** begin Data rows **

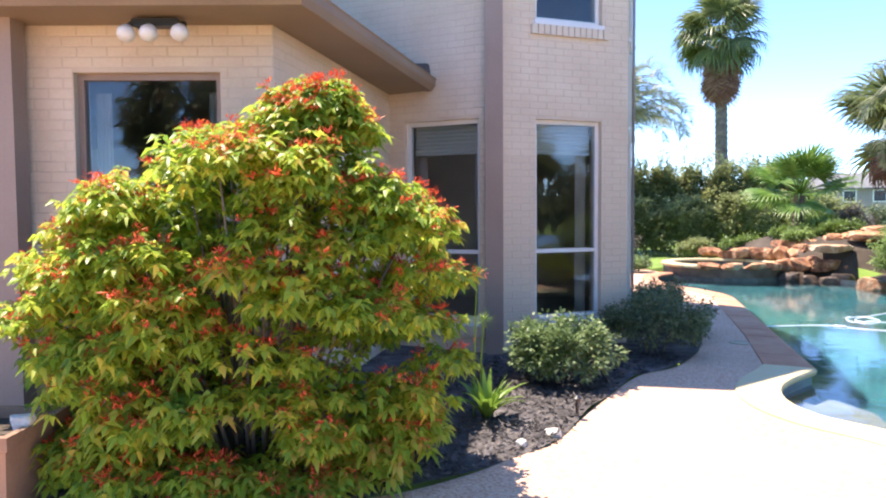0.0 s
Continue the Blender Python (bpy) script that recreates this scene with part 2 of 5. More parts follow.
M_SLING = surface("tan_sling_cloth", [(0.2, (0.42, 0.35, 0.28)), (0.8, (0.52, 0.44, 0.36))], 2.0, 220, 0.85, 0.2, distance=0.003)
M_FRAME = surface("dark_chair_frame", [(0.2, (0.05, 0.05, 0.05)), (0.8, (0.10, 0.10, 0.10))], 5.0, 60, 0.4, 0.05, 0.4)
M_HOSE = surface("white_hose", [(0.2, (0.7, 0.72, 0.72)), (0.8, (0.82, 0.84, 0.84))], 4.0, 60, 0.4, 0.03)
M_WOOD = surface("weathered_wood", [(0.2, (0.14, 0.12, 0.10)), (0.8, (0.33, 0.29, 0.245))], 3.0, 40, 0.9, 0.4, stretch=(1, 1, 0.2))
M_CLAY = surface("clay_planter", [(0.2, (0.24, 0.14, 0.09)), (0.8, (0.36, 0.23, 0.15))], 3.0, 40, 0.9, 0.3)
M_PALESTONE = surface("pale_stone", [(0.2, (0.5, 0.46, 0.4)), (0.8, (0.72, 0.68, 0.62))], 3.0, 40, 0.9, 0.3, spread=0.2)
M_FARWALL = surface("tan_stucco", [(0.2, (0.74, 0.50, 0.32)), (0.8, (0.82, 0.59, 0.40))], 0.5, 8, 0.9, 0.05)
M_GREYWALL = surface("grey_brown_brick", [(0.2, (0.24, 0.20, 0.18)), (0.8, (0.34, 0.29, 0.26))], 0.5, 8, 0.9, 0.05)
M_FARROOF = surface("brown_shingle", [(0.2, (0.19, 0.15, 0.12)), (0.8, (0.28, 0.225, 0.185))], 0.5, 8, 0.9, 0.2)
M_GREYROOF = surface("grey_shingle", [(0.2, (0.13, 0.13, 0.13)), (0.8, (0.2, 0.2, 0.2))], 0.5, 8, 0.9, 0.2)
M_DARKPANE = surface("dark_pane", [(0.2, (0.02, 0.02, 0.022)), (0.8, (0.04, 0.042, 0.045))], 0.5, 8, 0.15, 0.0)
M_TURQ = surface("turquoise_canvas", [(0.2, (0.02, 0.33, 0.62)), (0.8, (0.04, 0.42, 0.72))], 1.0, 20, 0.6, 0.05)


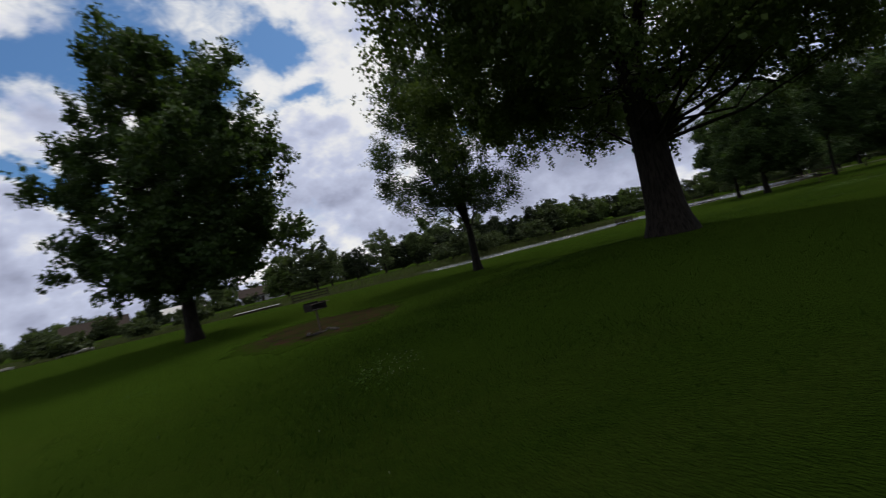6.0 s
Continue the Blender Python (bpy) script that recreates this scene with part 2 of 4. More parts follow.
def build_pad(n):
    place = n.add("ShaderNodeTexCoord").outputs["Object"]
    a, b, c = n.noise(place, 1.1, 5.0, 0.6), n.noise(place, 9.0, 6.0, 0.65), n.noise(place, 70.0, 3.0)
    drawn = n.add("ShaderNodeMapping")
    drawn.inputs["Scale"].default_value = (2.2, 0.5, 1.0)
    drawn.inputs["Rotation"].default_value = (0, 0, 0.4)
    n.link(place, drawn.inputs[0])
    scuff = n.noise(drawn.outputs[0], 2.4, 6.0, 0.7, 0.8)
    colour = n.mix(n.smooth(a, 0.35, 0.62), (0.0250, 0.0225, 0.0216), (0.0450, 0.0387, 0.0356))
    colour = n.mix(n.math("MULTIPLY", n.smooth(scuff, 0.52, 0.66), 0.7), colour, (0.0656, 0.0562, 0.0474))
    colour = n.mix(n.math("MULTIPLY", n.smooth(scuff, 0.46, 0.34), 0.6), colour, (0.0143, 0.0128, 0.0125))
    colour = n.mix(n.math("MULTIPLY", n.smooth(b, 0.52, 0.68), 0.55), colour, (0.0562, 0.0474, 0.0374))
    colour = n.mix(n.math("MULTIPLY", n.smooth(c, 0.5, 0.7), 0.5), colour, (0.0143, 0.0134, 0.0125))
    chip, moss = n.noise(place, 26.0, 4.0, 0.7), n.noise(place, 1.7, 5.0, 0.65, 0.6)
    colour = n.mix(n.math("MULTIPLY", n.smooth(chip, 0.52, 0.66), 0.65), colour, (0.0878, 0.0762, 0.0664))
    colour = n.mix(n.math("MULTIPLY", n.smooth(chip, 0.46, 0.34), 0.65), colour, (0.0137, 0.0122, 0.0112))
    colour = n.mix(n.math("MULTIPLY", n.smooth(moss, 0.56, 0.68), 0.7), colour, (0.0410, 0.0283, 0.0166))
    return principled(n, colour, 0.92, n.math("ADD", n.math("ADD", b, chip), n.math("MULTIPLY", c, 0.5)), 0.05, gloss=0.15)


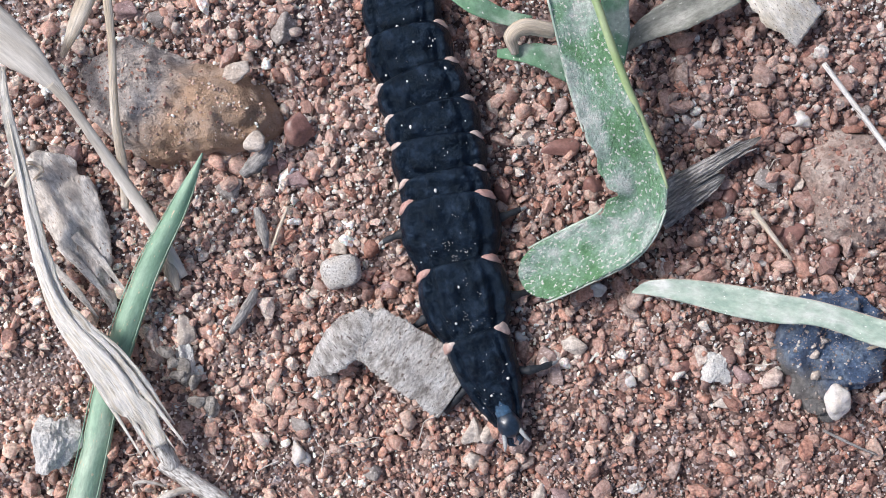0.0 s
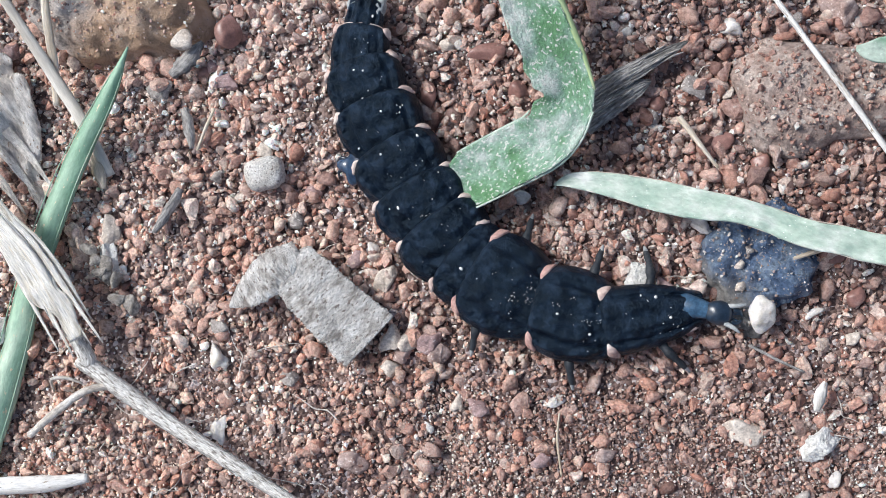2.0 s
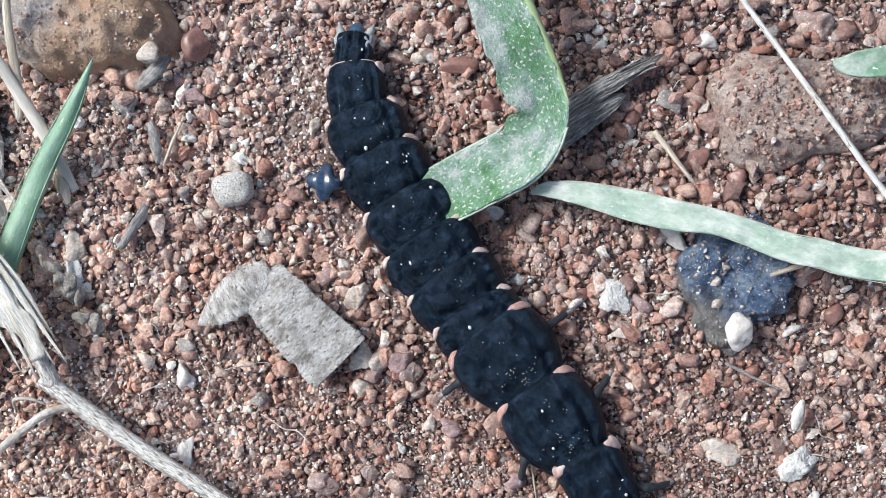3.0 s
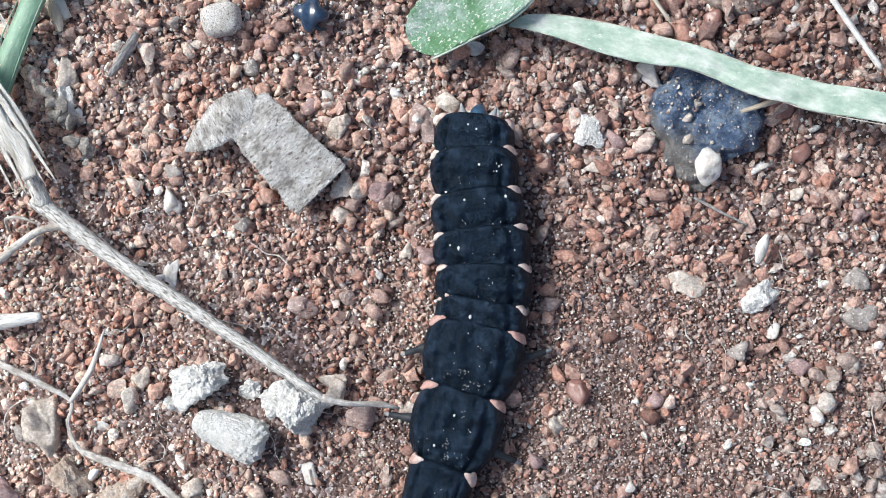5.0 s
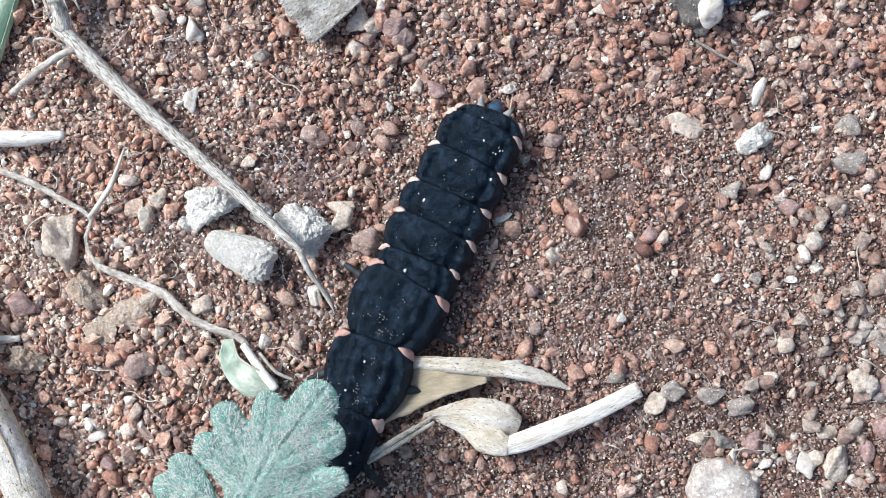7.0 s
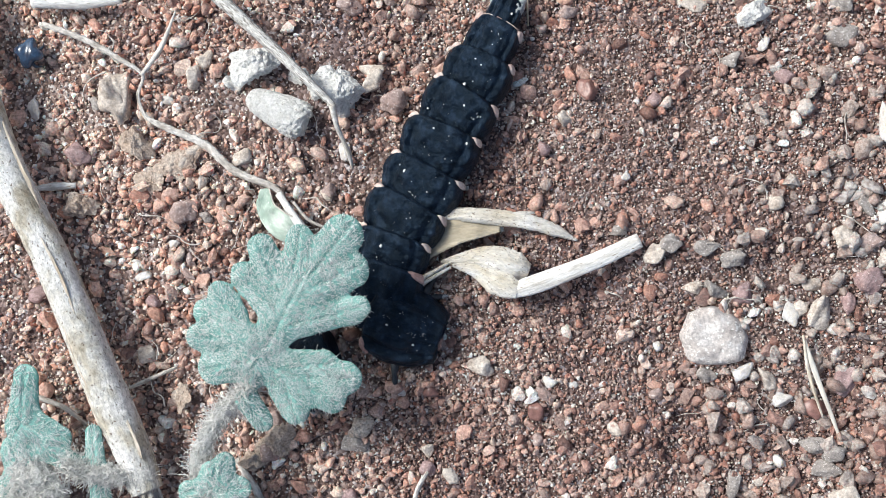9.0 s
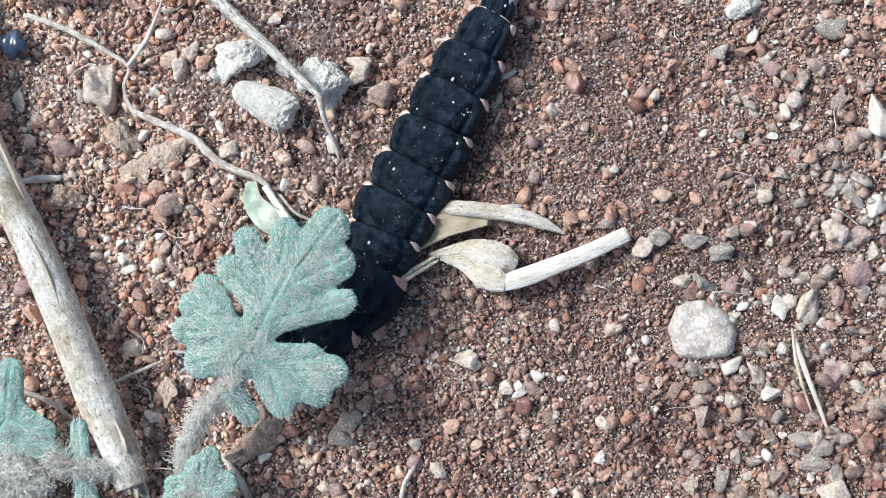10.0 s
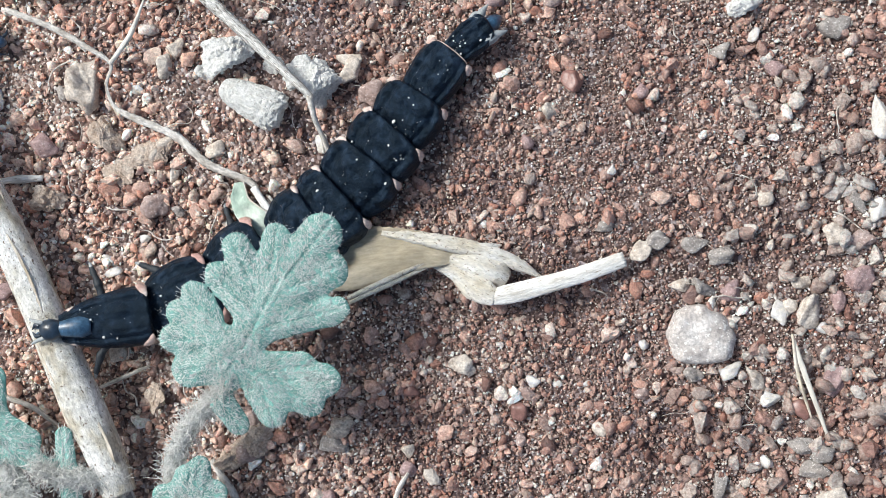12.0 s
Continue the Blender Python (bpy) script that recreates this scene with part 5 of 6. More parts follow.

** end Data rows **

Quote all the records verbatim, dropping any pictures from your copy.

0.0 s
Continue the Blender Python (bpy) script that recreates this scene with part 2 of 5. More parts follow.
M_SLING = surface("tan_sling_cloth", [(0.2, (0.42, 0.35, 0.28)), (0.8, (0.52, 0.44, 0.36))], 2.0, 220, 0.85, 0.2, distance=0.003)
M_FRAME = surface("dark_chair_frame", [(0.2, (0.05, 0.05, 0.05)), (0.8, (0.10, 0.10, 0.10))], 5.0, 60, 0.4, 0.05, 0.4)
M_HOSE = surface("white_hose", [(0.2, (0.7, 0.72, 0.72)), (0.8, (0.82, 0.84, 0.84))], 4.0, 60, 0.4, 0.03)
M_WOOD = surface("weathered_wood", [(0.2, (0.14, 0.12, 0.10)), (0.8, (0.33, 0.29, 0.245))], 3.0, 40, 0.9, 0.4, stretch=(1, 1, 0.2))
M_CLAY = surface("clay_planter", [(0.2, (0.24, 0.14, 0.09)), (0.8, (0.36, 0.23, 0.15))], 3.0, 40, 0.9, 0.3)
M_PALESTONE = surface("pale_stone", [(0.2, (0.5, 0.46, 0.4)), (0.8, (0.72, 0.68, 0.62))], 3.0, 40, 0.9, 0.3, spread=0.2)
M_FARWALL = surface("tan_stucco", [(0.2, (0.74, 0.50, 0.32)), (0.8, (0.82, 0.59, 0.40))], 0.5, 8, 0.9, 0.05)
M_GREYWALL = surface("grey_brown_brick", [(0.2, (0.24, 0.20, 0.18)), (0.8, (0.34, 0.29, 0.26))], 0.5, 8, 0.9, 0.05)
M_FARROOF = surface("brown_shingle", [(0.2, (0.19, 0.15, 0.12)), (0.8, (0.28, 0.225, 0.185))], 0.5, 8, 0.9, 0.2)
M_GREYROOF = surface("grey_shingle", [(0.2, (0.13, 0.13, 0.13)), (0.8, (0.2, 0.2, 0.2))], 0.5, 8, 0.9, 0.2)
M_DARKPANE = surface("dark_pane", [(0.2, (0.02, 0.02, 0.022)), (0.8, (0.04, 0.042, 0.045))], 0.5, 8, 0.15, 0.0)
M_TURQ = surface("turquoise_canvas", [(0.2, (0.02, 0.33, 0.62)), (0.8, (0.04, 0.42, 0.72))], 1.0, 20, 0.6, 0.05)


6.0 s
Continue the Blender Python (bpy) script that recreates this scene with part 2 of 4. More parts follow.
def build_pad(n):
    place = n.add("ShaderNodeTexCoord").outputs["Object"]
    a, b, c = n.noise(place, 1.1, 5.0, 0.6), n.noise(place, 9.0, 6.0, 0.65), n.noise(place, 70.0, 3.0)
    drawn = n.add("ShaderNodeMapping")
    drawn.inputs["Scale"].default_value = (2.2, 0.5, 1.0)
    drawn.inputs["Rotation"].default_value = (0, 0, 0.4)
    n.link(place, drawn.inputs[0])
    scuff = n.noise(drawn.outputs[0], 2.4, 6.0, 0.7, 0.8)
    colour = n.mix(n.smooth(a, 0.35, 0.62), (0.0250, 0.0225, 0.0216), (0.0450, 0.0387, 0.0356))
    colour = n.mix(n.math("MULTIPLY", n.smooth(scuff, 0.52, 0.66), 0.7), colour, (0.0656, 0.0562, 0.0474))
    colour = n.mix(n.math("MULTIPLY", n.smooth(scuff, 0.46, 0.34), 0.6), colour, (0.0143, 0.0128, 0.0125))
    colour = n.mix(n.math("MULTIPLY", n.smooth(b, 0.52, 0.68), 0.55), colour, (0.0562, 0.0474, 0.0374))
    colour = n.mix(n.math("MULTIPLY", n.smooth(c, 0.5, 0.7), 0.5), colour, (0.0143, 0.0134, 0.0125))
    chip, moss = n.noise(place, 26.0, 4.0, 0.7), n.noise(place, 1.7, 5.0, 0.65, 0.6)
    colour = n.mix(n.math("MULTIPLY", n.smooth(chip, 0.52, 0.66), 0.65), colour, (0.0878, 0.0762, 0.0664))
    colour = n.mix(n.math("MULTIPLY", n.smooth(chip, 0.46, 0.34), 0.65), colour, (0.0137, 0.0122, 0.0112))
    colour = n.mix(n.math("MULTIPLY", n.smooth(moss, 0.56, 0.68), 0.7), colour, (0.0410, 0.0283, 0.0166))
    return principled(n, colour, 0.92, n.math("ADD", n.math("ADD", b, chip), n.math("MULTIPLY", c, 0.5)), 0.05, gloss=0.15)


0.0 s
2.0 s
3.0 s
5.0 s
7.0 s
9.0 s
10.0 s
12.0 s
Continue the Blender Python (bpy) script that recreates this scene with part 5 of 6. More parts follow.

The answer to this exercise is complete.